Hurricane Punch
- Author: Tim Dorsey
- Language: English
- Series: Serge A. Storms
- Genre: Crime novel
- Publisher: William Morrow (USA) & HarperCollins (UK)
- Publication date: 2007
- Publication place: United States
- Media type: Print (hardback)
- Pages: 368 pp (first edition, hardback)
- ISBN: 978-0-06-082967-4 (first edition, hardback)
- OCLC: 70230773
- Dewey Decimal: 813/.54 22
- LC Class: PS3554.O719 H87 2007
- Preceded by: The Big Bamboo
- Followed by: Atomic Lobster

= Hurricane Punch =

Novel by Tim Dorsey

Hurricane Punch is a novel by Tim Dorsey published in 2007. It follows overly zealous serial killer Serge A. Storms, who is tracking hurricanes all over Florida.

==Plot summary==

Serge is in therapy, coping with the fact he has turned 44. At first he goes on a religious awakening, but then decides to make a comeback...by killing as many people as possible in unusual and disturbing ways.

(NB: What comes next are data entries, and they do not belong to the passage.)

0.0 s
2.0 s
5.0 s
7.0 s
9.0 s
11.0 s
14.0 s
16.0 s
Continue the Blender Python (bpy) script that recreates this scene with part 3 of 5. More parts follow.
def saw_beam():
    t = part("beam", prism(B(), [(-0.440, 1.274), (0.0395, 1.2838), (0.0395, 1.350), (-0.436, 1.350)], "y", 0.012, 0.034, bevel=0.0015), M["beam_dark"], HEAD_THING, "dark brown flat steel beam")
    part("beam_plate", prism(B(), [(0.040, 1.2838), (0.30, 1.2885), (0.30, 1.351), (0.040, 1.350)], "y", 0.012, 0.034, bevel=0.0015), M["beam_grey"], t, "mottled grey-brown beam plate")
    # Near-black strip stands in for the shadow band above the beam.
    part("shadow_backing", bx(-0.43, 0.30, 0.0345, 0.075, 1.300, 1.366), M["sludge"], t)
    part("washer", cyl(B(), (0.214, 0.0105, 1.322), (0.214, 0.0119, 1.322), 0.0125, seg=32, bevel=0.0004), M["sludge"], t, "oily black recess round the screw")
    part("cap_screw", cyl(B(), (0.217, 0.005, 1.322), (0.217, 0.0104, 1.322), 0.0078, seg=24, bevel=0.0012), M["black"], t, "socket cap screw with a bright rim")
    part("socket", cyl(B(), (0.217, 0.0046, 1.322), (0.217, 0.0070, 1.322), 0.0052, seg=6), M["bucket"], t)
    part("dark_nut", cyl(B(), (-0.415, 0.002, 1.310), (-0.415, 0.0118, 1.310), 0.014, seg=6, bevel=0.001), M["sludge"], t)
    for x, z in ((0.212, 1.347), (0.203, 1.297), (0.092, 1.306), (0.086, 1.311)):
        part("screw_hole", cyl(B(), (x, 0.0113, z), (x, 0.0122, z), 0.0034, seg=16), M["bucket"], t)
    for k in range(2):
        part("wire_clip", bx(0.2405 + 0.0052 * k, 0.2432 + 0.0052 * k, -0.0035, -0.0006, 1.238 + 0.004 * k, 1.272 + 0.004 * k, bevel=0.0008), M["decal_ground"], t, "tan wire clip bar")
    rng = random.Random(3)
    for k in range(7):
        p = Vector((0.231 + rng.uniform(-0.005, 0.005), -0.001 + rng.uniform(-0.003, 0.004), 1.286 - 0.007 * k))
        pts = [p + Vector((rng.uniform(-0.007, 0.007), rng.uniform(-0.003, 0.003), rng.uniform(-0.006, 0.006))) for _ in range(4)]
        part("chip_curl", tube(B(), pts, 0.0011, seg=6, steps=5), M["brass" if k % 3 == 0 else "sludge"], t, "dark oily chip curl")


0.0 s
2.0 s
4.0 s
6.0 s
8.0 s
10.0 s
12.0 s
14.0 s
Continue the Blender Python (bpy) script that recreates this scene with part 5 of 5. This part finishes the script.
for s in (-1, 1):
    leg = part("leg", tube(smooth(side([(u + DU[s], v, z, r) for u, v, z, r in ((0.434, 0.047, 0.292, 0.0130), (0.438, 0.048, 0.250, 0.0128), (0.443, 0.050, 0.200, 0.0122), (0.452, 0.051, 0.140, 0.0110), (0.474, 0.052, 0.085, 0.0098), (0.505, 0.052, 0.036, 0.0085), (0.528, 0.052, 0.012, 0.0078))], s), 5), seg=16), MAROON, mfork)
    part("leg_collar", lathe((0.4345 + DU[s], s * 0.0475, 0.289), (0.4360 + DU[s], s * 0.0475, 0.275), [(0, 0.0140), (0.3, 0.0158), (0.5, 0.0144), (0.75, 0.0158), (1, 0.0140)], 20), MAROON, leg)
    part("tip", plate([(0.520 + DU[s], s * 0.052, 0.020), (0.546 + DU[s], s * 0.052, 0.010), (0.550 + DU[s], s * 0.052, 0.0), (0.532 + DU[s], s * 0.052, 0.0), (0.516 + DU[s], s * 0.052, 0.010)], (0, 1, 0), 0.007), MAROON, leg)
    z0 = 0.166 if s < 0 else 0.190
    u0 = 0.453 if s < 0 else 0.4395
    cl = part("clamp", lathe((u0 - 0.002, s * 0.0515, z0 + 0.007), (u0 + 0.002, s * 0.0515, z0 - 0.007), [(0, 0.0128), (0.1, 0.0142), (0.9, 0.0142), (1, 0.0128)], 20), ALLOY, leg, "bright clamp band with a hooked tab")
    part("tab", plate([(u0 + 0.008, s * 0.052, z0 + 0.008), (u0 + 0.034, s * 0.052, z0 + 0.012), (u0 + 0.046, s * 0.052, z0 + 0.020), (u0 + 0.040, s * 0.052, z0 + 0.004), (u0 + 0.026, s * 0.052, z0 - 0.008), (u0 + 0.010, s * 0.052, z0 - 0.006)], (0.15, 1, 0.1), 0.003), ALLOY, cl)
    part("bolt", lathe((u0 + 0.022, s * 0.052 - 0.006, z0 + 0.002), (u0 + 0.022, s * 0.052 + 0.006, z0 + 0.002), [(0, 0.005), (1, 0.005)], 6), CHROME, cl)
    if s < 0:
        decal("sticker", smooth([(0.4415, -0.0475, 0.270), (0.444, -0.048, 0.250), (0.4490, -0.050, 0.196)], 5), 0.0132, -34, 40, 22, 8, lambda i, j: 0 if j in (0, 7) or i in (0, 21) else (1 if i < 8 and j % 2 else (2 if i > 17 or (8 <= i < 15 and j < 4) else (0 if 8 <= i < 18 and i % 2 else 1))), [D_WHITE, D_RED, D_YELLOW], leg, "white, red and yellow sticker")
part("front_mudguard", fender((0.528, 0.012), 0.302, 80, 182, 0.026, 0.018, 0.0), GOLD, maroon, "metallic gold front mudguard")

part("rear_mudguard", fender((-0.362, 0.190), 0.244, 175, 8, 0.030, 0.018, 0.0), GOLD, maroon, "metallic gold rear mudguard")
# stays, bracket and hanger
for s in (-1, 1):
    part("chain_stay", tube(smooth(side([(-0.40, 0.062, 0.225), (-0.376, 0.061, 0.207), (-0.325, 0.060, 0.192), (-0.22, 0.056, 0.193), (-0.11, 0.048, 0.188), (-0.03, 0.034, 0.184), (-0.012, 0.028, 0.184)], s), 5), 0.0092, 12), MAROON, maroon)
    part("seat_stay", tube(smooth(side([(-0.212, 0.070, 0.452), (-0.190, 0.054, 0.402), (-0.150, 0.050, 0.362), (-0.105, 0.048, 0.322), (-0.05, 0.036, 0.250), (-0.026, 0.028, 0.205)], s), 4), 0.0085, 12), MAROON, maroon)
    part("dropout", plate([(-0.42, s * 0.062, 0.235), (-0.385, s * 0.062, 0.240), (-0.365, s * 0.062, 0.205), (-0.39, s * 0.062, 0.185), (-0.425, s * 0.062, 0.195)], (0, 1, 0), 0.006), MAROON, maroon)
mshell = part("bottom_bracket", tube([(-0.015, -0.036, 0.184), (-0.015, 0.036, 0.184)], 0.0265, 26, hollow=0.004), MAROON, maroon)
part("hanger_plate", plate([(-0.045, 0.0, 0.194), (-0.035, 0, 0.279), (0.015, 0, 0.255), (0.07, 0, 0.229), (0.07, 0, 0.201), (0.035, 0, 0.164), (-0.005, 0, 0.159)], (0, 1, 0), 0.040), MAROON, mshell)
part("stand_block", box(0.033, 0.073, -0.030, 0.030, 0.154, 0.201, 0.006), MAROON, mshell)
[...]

As he does this, hurricane season is in full force, and Serge follows hurricanes like others follow sporting events. Unfortunately for him, another serial killer calling himself "The Eye of the Storm" is following him, and trying to upstage him. The newly freed Agent Mahoney doesn't believe that the killings are the work of two serial killers, but that Serge's unstoppable zeal for life has caused him to snap in two. But that won't stop Serge, and his brain dead friend Coleman, from enjoying every minute of hurricanes A-I.

==Drink==
Hurricane Punch is also a drink mentioned several times in the book, invented by Coleman, Serge's drug-addled companion. It is described in chapter Thirteen as Torpedo Juice (Red Bull and Everclear), mixed with "...cranberry juice, pineapple juice, light rum, dark rum, amaretto, blue curaçao, orange passion fruit, a wedge of lime, a leaf of mint, a squirt of triple sec, a splash of Grand Marnier, a dash of grenadine, a pinch of coconut, a sprinkle of sugar, shaved ice. Oh, and a whole bunch of mescaline."